• _DATA EXTRACT_:
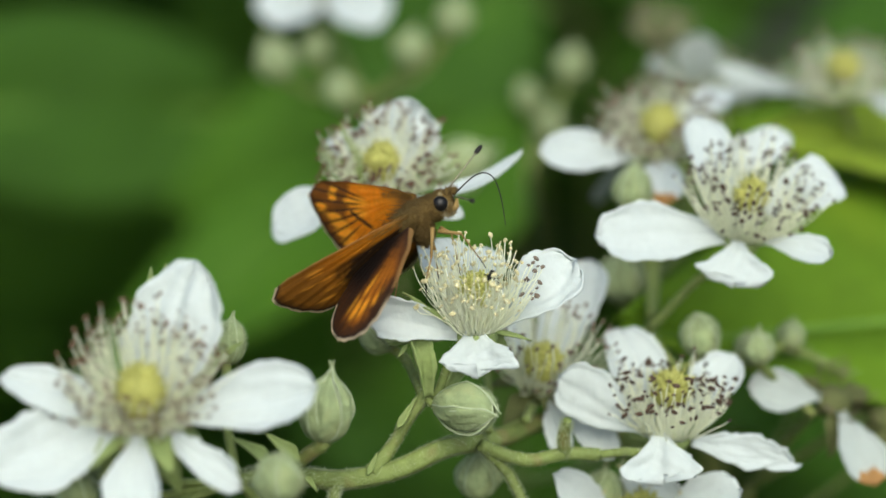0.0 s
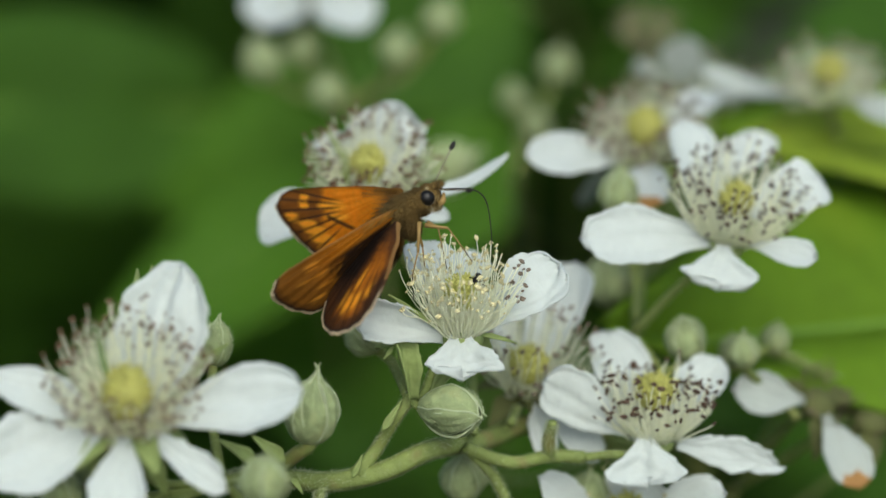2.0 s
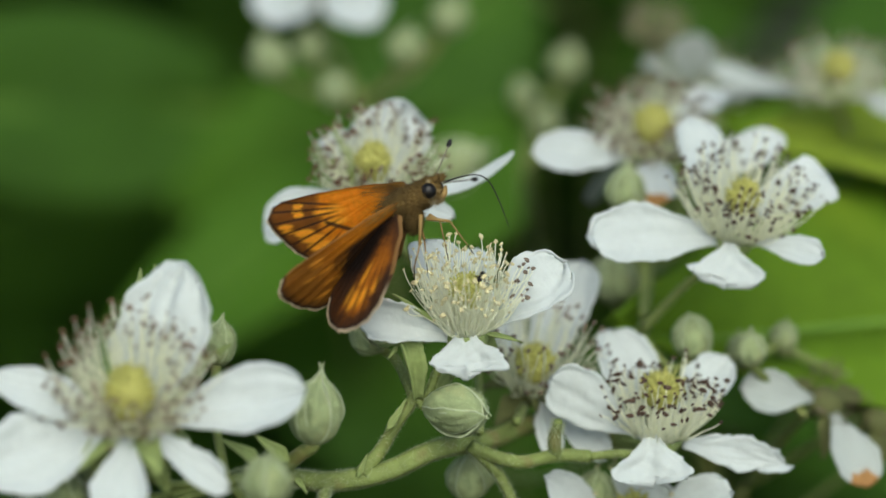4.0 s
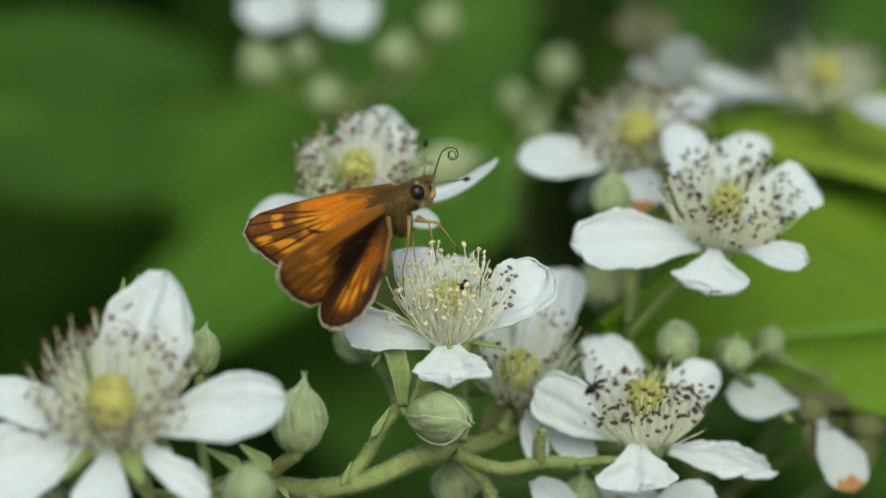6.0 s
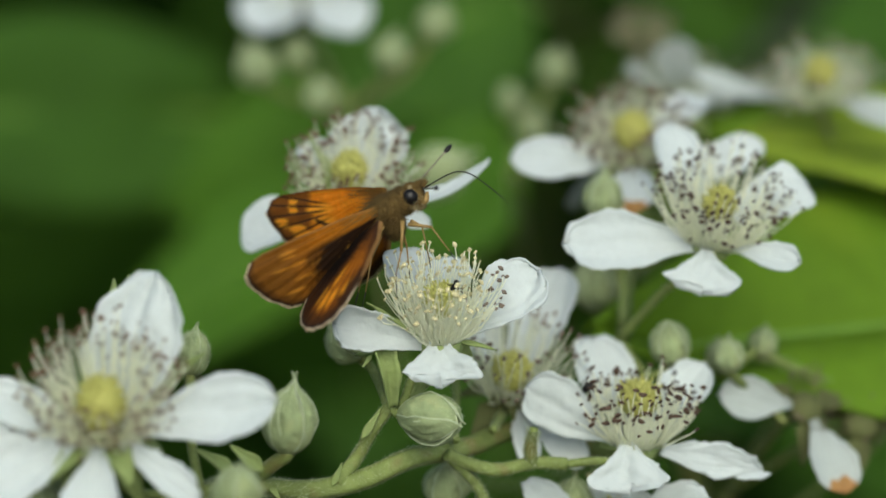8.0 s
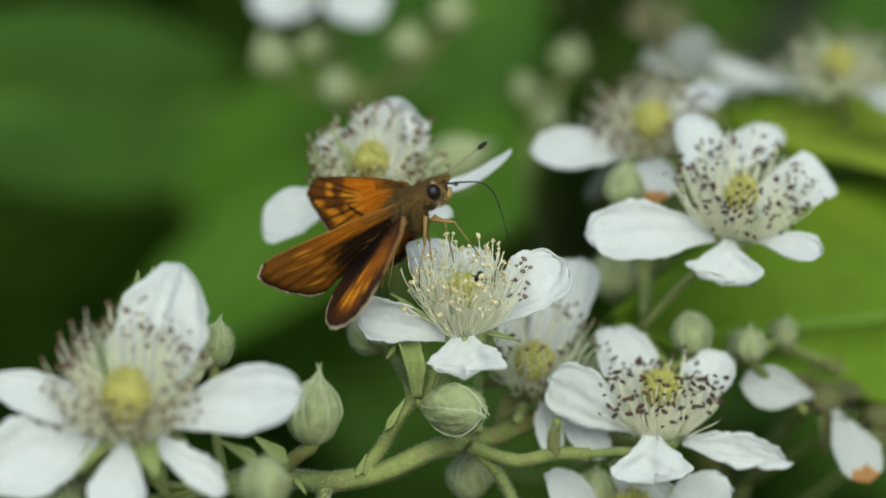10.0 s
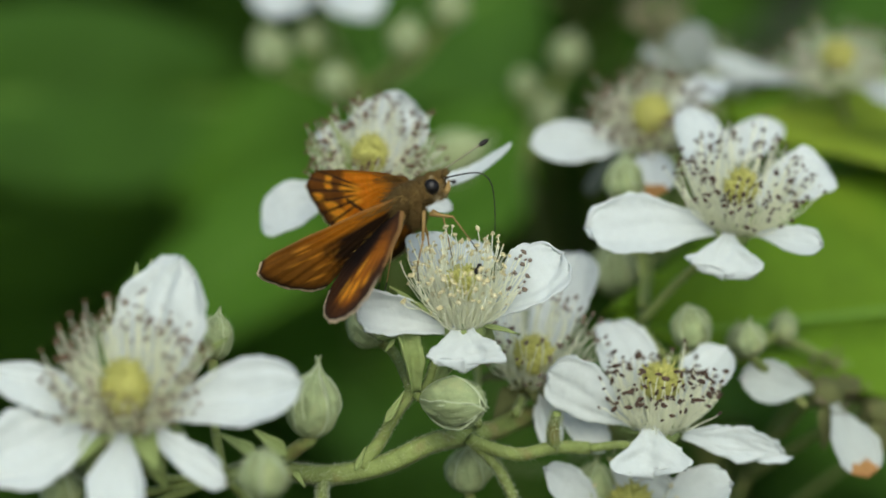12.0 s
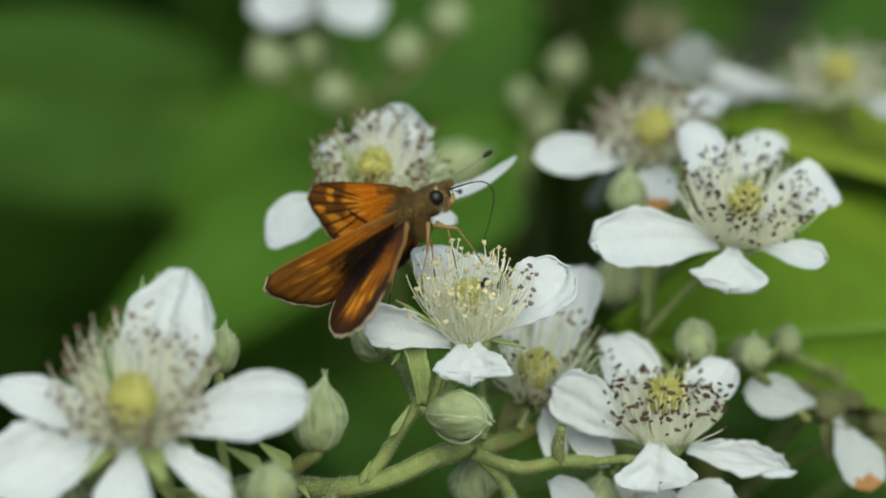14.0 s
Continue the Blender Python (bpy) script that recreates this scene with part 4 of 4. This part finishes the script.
def spread_pose(hinge, x, z, reach, depth, roll):
    """The pose of a wing or feeler of that reach at its hinge: its tip lies x across and z up, and away (depth 1) or near (-1); roll turns it on its length."""
    flat = math.hypot(x, z)
    if flat > reach * 0.995:
        x, z = x * reach * 0.995 / flat, z * reach * 0.995 / flat
        flat = reach * 0.995
    a = V(x, depth * math.sqrt(reach * reach - flat * flat), z) / reach
    e1 = V(-z, 0, x).normalized()
    e2 = a.cross(e1)
    b = e1 * math.cos(radians(roll)) + e2 * math.sin(radians(roll))
    m = Matrix((a, b, a.cross(b))).transposed().to_4x4()
    return Matrix.Translation(hinge * 0.001) @ m


BODY, WINGS, FEELERS, TRUNK = butterfly()

# Seconds; the body's place in the spray's millimetres; its roll in degrees.
BODY_ROWS = [
    (0, -2.05, -1.0, 3.11, 0), (0.5, -2.53, -1.0, 3.66, 0), (1, -2.09, -1.0, 3.67, 0),
    (1.5, -2.06, -1.0, 3.67, 0), (2, -1.98, -1.0, 3.87, 0), (2.5, -2.10, -1.0, 4.04, 0),
    (3, -2.28, -1.0, 4.07, 0), (5.5, -1.87, -1.0, 4.92, 0), (6, -1.70, -1.0, 4.97, 0),
    (6.5, -1.56, -1.0, 5.05, 0), (7, -1.44, -1.0, 4.95, 0), (7.5, -1.70, -1.0, 4.70, 0),
    (8, -1.47, -1.0, 4.61, 0), (10.5, -1.58, -1.0, 4.17, 0), (11, -1.65, -1.0, 4.14, 0),
    (11.5, -1.65, -1.0, 4.10, 0), (12, -1.62, -1.0, 4.07, 0), (12.5, -1.72, -1.0, 4.20, 0),
    (13, -1.70, -1.0, 4.20, 0), (13.5, -1.74, -1.0, 4.27, 0), (14, -1.80, -1.0, 4.27, 0),
]
# Seconds; then for each wing how far across and up its tip lies from its hinge, and its roll.
FAR_FORE_ROWS = [
    (0, -10.18, 1.70, -16), (0.5, -10.64, 0.68, -15), (1, -11.61, 0.63, -15),
    (1.5, -11.61, 0.42, -14), (2, -12.12, 0.01, -13), (2.5, -12.17, -0.24, -13),
    (3, -12.17, -0.65, -12), (5.5, -14.01, -3.16, -7), (6, -14.07, -3.01, -6),
    (6.5, -13.50, -2.70, -7), (7, -13.35, -2.03, -8), (7.5, -12.28, -1.11, -9),
    (8, -11.71, -0.65, -10), (10.5, -9.82, 0.93, -16), (11, -9.92, 0.93, -16),
    (11.5, -9.87, 1.04, -16), (12, -9.87, 1.04, -16), (12.5, -9.92, 0.98, -16),
    (13, -10.03, 0.93, -16), (13.5, -10.03, 0.93, -16), (14, -10.03, 0.83, -16),
]
FORE_ROWS = [
    (0, -12.64, -6.97, -51), (0.5, -12.35, -7.25, -50), (1, -12.41, -6.81, -51),
    (1.5, -12.10, -6.88, -50), (2, -11.28, -6.78, -47), (2.5, -11.18, -6.97, -48),
    (3, -11.17, -7.06, -48), (5.5, -9.27, -6.53, -48), (6, -9.51, -5.27, -39),
    (6.5, -10.43, -4.78, -33), (7, -10.51, -4.06, -29), (7.5, -11.20, -5.63, -33),
    (8, -11.99, -5.11, -34), (10.5, -13.40, -5.98, -45), (11, -13.36, -6.09, -45),
    (11.5, -13.44, -5.97, -46), (12, -13.40, -6.05, -45), (12.5, -13.35, -6.15, -45),
    (13, -13.33, -6.19, -45), (13.5, -13.29, -6.22, -44), (14, -13.16, -6.38, -43),
]
HIND_ROWS = [
    (0, -6.72, -9.77, 56), (0.5, -6.00, -10.14, 54), (1, -6.28, -9.83, 54),
    (1.5, -6.21, -9.99, 53), (2, -6.15, -9.82, 54), (2.5, -6.01, -9.99, 53),
    (3, -5.90, -10.18, 53), (5.5, -5.07, -9.96, 45), (6, -5.15, -9.88, 50),
    (6.5, -5.80, -9.55, 56), (7, -6.20, -9.08, 57), (7.5, -6.00, -9.92, 58),
    (8, -6.76, -9.47, 60), (10.5, -6.73, -9.74, 62), (11, -6.73, -9.73, 62),
    (11.5, -6.74, -9.72, 61), (12, -6.66, -9.62, 61), (12.5, -6.59, -9.80, 60),
    (13, -6.64, -9.77, 60), (13.5, -6.64, -9.84, 59), (14, -6.59, -9.88, 58),
]
# Seconds; across and up from root to club.
FEELER_ROWS = [
    (0, 3.19, 4.17), (1.5, 1.96, 4.12), (3, 1.86, 3.81),
    (5.5, 0.42, 3.25), (6, 0.12, 3.61), (6.5, 0.83, 3.56),
    (7, 1.45, 3.51), (7.5, 2.72, 3.61), (8, 3.03, 3.56),
    (10.5, 4.36, 3.30), (11, 4.36, 3.30), (11.5, 4.46, 3.20),
    (12, 4.52, 3.10), (12.5, 4.57, 3.00), (13, 4.41, 3.00),
    (13.5, 4.41, 3.05), (14, 4.52, 3.10),
]
NEAR_FEELER_ROWS = [
    (0, 1.92, -0.60), (1.5, 2.89, -0.24), (3, 2.89, 0.07),
    (5.5, 3.91, 0.48), (6, 3.76, 0.43), (6.5, 3.45, 0.43),
    (7, 2.89, 0.48), (7.5, 1.61, 0.22), (8, 1.46, -0.03),
    (10.5, 0.89, -0.09), (11, 1.00, -0.60), (11.5, 1.00, -0.55),
    (12, 1.05, -0.44), (12.5, 1.10, -0.44), (13, 1.05, -0.39),
    (13.5, 1.05, -0.39), (14, 1.10, -0.24),
]
# Seconds; degrees above the level at the root and at the end of the feeding tube; 1 where it is coiled.
TRUNK_ROWS = [(0, 48, -84, 0.0), (0.2, 36, -90, 0), (0.4, 22, -86, 0), (0.6, 4, -90, 0), (0.8, 14, -44, 0), (1.0, 32, -46, 0), (1.3, 8, -70, 0), (1.6, 18, -64, 0),
              (2.0, 4, -88, 0), (2.5, 28, -92, 0), (3.0, 12, -76, 0), (4.2, 20, -72, 0), (5.3, 26, -80, 0), (5.4, 10, -92, 0), (5.55, 32, -80, 0), (5.6, 46, -110, 0.2),
              (5.633, 54, -150, 0.4), (5.667, 58, -190, 0.6), (5.7, 62, -240, 0.8), (5.733, 66, -310, 1), (5.767, 68, -390, 1), (5.8, 70, -465, 1),
              (5.833, 70, -535, 1), (5.867, 70, -590, 1), (5.9, 70, -620, 1), (6.0, 72, -640, 1), (6.2, 76, -620, 1), (6.233, 78, -560, 1),
              (6.267, 80, -500, 1), (6.3, 80, -440, 1), (6.333, 80, -370, 1), (6.367, 78, -300, 0.9), (6.4, 72, -230, 0.7), (6.433, 64, -160, 0.4),
              (6.467, 52, -100, 0.2), (6.5, 36, -58, 0), (6.6, 48, -100, 0), (7.0, 10, -68, 0),
              (7.5, 24, -70, 0), (8.0, 32, -42, 0), (8.2, 4, -64, 0), (9.2, 12, -74, 0), (10.3, 4, -84, 0), (10.6, 8, -92, 0), (11.0, 10, -92, 0), (11.3, 46, -96, 0),
              (11.6, 14, -92, 0), (12.0, 14, -92, 0), (12.5, 24, -98, 0), (13.0, 18, -104, 0), (13.5, 18, -106, 0), (14.0, 20, -110, 0)]


def trunk_poses(start, end, coil):
    """The pose of every joint of the feeding tube: bent at its knee, or rolled up from its end."""
    knee = [math.exp(-((k - 10.0) / 3.2) ** 2) + 0.06 for k in range(1, JOINTS)]
    roll = [max(0.0, k - 6.0) ** 0.7 for k in range(1, JOINTS)]
    share = [(1 - coil) * a / sum(knee) + coil * b / sum(roll) for a, b in zip(knee, roll)]
    spot, turn, out = V(3.05, -0.1, 1.75), start, []
    for k in range(JOINTS):
        if k:
            turn += (end - start) * share[k - 1]
        out.append(Matrix.Translation(spot * 0.001) @ Matrix.Rotation(radians(-turn), 4, "Y"))
        spot = spot + V(math.cos(radians(turn)), 0.02, math.sin(radians(turn))) * LINK
    return out


# Seconds; the crawling beetle's place in the spray's millimetres; its turn in degrees.
CRAWL_ROWS = [
    (0, 14.2, 12.6, -14.0, 20), (4.6, 15.2, 12.4, -12.6, 20), (5.2, 15.9, 10.6, -12.0, 30), (6, 16.0, 9.0, -12.2, 40),
    (6.5, 16.1, 8.6, -12.2, 45), (7, 16.2, 8.5, -12.2, 45), (8, 16.4, 8.5, -12.0, 35), (8.4, 16.6, 8.6, -11.9, 30),
    (9.0, 16.2, 10.6, -12.0, 20), (9.6, 15.4, 12.4, -12.6, 10), (10.2, 14.5, 12.8, -14.0, 0), (14, 14.2, 12.8, -14.2, 0),
]


def motions():
    walk(BODY, [(t, SPRAY @ Matrix.Translation(V(x, y, z) * 0.001) @ Matrix.Rotation(radians(r), 4, "Y")) for t, x, y, z, r in BODY_ROWS])
    walk(WINGS["far_fore"], [(t, spread_pose(V(-0.4, 0.9, 1.5), x, z, 14.75, 1, r)) for t, x, z, r in FAR_FORE_ROWS])
    walk(WINGS["far_hind"], [(t, spread_pose(V(-0.6, 3.0, -0.6), x * 0.5, z * 0.5 - 6.4, 12.0, 1, r - 30)) for t, x, z, r in FAR_FORE_ROWS])
    walk(WINGS["fore"], [(t, spread_pose(V(-0.7, -0.6, 0.0), x, z, 14.75, -1, r)) for t, x, z, r in FORE_ROWS])
    walk(WINGS["hind"], [(t, spread_pose(V(-0.90, -2.2, -1.30), x, z, 12.0, -1, r)) for t, x, z, r in HIND_ROWS])
    walk(FEELERS[0], [(t, spread_pose(V(2.4, 0.3, 2.2), x, z, 6.4, 1, 0)) for t, x, z in FEELER_ROWS])
    walk(FEELERS[1], [(t, spread_pose(V(2.9, -0.7, 1.7), x, z, 6.4, -1, 0)) for t, x, z in NEAR_FEELER_ROWS])
    walk(CRAWLER, [(t, SPRAY @ Matrix.Translation(V(x, y, z) * 0.001) @ Matrix.Rotation(radians(r), 4, "Y")) for t, x, y, z, r in CRAWL_ROWS])
    rows = [(t, trunk_poses(a, e, c)) for t, a, e, c in TRUNK_ROWS]
    for k, joint in enumerate(TRUNK):
        walk(joint, [(t, poses[k]) for t, poses in rows])


motions()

• _WHAT THIS TASK INVOLVES_:
Make an exact copy of the lines from the top of the material through the line with "BODY, WINGS, FEELERS, TRUNK = butterfly()", pictures excluded.

• _ANSWER BELOW_:
0.0 s
2.0 s
4.0 s
6.0 s
8.0 s
10.0 s
12.0 s
14.0 s
Continue the Blender Python (bpy) script that recreates this scene with part 4 of 4. This part finishes the script.
def spread_pose(hinge, x, z, reach, depth, roll):
    """The pose of a wing or feeler of that reach at its hinge: its tip lies x across and z up, and away (depth 1) or near (-1); roll turns it on its length."""
    flat = math.hypot(x, z)
    if flat > reach * 0.995:
        x, z = x * reach * 0.995 / flat, z * reach * 0.995 / flat
        flat = reach * 0.995
    a = V(x, depth * math.sqrt(reach * reach - flat * flat), z) / reach
    e1 = V(-z, 0, x).normalized()
    e2 = a.cross(e1)
    b = e1 * math.cos(radians(roll)) + e2 * math.sin(radians(roll))
    m = Matrix((a, b, a.cross(b))).transposed().to_4x4()
    return Matrix.Translation(hinge * 0.001) @ m


BODY, WINGS, FEELERS, TRUNK = butterfly()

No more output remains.